- Task statement -
Sift the material for lines containing "with", and return them.

- Records provided -

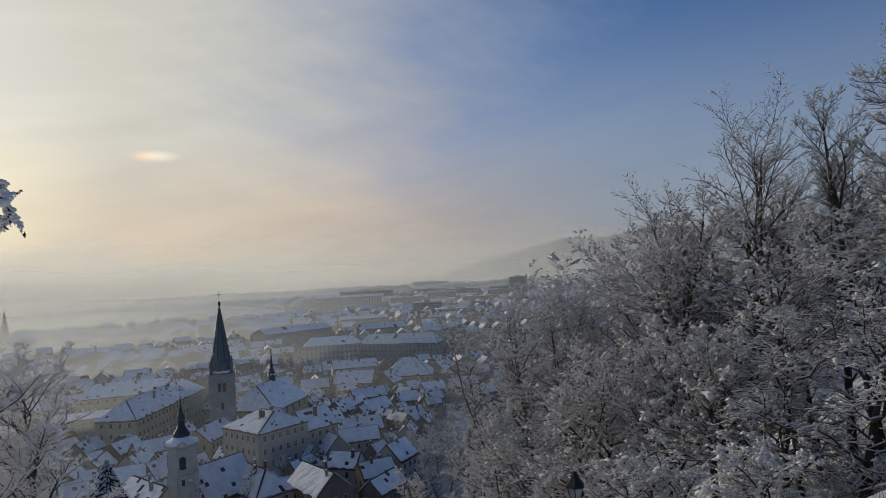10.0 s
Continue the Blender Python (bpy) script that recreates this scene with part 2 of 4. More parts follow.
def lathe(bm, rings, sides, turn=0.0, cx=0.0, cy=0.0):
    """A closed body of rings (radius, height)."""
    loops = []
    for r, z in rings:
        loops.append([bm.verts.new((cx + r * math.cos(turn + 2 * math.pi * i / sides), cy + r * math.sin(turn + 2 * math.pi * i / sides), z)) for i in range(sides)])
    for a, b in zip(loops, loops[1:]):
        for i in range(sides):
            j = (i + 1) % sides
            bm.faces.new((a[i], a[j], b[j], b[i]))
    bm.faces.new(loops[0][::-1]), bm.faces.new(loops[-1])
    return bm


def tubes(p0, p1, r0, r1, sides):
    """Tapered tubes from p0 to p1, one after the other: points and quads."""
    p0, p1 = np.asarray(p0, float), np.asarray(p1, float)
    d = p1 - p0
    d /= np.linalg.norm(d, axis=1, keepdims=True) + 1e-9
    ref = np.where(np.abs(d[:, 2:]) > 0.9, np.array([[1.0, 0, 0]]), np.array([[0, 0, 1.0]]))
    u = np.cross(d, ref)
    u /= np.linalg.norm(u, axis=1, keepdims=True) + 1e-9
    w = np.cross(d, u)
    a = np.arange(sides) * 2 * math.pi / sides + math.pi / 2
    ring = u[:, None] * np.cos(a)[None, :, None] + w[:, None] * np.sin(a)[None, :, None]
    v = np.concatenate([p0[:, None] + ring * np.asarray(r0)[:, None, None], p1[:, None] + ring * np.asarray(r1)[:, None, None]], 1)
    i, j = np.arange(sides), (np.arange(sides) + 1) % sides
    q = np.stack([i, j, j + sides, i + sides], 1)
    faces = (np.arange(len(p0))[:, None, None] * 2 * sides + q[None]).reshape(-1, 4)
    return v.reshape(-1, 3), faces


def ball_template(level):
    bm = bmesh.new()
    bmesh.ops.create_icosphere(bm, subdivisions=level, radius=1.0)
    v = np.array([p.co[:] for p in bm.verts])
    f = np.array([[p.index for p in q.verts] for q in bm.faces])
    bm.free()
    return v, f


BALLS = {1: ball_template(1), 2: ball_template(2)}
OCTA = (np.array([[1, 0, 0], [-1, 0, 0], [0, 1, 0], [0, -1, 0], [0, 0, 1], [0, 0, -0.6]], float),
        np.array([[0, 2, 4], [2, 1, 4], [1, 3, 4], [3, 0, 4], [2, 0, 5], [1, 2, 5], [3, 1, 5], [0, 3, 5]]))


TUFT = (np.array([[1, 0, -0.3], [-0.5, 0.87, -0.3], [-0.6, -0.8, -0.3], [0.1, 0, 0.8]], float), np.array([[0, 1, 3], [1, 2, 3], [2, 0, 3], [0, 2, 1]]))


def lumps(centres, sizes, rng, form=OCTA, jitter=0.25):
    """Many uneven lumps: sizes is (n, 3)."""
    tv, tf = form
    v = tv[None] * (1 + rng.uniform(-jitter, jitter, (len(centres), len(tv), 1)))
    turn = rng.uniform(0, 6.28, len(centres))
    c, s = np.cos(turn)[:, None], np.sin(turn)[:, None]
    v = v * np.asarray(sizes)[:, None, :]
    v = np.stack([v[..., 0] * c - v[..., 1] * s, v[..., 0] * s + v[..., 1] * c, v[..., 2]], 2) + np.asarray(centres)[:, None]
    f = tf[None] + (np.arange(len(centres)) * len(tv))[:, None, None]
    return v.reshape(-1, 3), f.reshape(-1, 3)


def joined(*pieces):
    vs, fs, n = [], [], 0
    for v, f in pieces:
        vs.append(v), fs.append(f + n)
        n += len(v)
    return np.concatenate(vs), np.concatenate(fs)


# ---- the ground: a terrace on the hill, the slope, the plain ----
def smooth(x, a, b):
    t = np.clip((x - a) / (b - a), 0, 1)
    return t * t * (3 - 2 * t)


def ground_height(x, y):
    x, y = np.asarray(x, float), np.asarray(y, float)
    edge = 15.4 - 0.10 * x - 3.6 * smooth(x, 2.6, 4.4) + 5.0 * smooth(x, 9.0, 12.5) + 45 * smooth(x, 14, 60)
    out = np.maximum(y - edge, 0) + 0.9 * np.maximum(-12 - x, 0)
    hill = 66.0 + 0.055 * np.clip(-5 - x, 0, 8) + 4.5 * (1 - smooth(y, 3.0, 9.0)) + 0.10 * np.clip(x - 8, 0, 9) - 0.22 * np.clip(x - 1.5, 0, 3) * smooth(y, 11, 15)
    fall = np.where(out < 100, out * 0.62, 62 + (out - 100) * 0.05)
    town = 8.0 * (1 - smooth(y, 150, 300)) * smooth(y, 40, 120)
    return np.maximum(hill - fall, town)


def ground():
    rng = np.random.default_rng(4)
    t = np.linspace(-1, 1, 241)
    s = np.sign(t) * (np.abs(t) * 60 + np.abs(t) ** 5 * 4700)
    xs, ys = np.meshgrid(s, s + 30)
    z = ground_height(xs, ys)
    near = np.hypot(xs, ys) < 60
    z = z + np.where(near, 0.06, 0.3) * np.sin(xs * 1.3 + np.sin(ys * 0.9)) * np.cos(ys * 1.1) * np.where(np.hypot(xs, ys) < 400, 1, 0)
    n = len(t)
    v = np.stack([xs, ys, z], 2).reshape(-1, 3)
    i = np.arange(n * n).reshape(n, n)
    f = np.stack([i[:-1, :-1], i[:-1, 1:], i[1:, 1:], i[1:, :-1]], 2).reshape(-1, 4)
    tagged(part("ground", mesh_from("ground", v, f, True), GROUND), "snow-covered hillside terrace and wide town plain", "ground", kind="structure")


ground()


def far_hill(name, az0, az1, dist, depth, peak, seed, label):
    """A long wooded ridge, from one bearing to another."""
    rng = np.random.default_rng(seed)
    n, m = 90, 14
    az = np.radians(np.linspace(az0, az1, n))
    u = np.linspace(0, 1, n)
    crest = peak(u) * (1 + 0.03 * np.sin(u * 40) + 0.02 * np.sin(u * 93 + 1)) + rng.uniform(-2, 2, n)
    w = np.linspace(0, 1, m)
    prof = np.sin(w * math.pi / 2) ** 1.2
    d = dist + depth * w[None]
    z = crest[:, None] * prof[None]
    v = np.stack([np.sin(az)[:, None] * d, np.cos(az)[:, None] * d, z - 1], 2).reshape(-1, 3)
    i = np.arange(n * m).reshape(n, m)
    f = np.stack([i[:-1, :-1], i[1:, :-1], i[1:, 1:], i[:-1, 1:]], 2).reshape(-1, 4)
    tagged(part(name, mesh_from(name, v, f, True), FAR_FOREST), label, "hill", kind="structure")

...

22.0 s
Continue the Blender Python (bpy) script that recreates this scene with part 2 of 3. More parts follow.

==

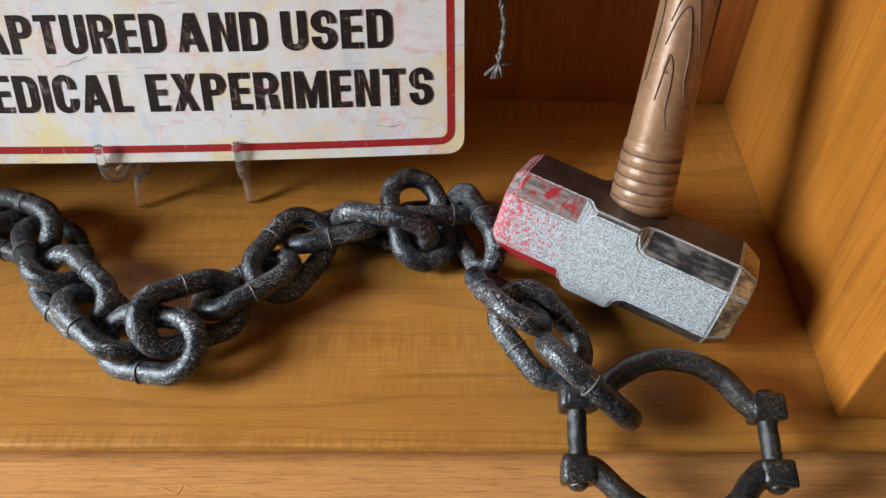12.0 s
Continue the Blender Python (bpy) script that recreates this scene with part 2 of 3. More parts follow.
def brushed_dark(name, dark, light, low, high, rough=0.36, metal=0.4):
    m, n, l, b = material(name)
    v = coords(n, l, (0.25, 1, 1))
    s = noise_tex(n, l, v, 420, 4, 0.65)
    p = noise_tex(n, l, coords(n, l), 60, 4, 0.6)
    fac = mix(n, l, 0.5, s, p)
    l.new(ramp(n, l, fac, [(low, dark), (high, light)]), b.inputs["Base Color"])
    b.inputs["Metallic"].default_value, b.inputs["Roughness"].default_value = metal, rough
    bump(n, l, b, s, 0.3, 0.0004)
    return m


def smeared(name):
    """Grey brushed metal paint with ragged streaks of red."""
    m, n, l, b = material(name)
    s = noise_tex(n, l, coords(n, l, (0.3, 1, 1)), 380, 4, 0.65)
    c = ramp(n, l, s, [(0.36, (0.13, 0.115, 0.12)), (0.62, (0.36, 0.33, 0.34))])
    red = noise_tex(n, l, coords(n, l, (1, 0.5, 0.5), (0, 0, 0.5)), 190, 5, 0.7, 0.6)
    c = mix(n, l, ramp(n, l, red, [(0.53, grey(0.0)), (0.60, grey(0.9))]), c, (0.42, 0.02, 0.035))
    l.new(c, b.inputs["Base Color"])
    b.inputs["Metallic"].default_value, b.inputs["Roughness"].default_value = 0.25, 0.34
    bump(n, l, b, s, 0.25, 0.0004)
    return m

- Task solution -
Continue the Blender Python (bpy) script that recreates this scene with part 2 of 4. More parts follow.
Continue the Blender Python (bpy) script that recreates this scene with part 2 of 3. More parts follow.
Continue the Blender Python (bpy) script that recreates this scene with part 2 of 3. More parts follow.
    """Grey brushed metal paint with ragged streaks of red."""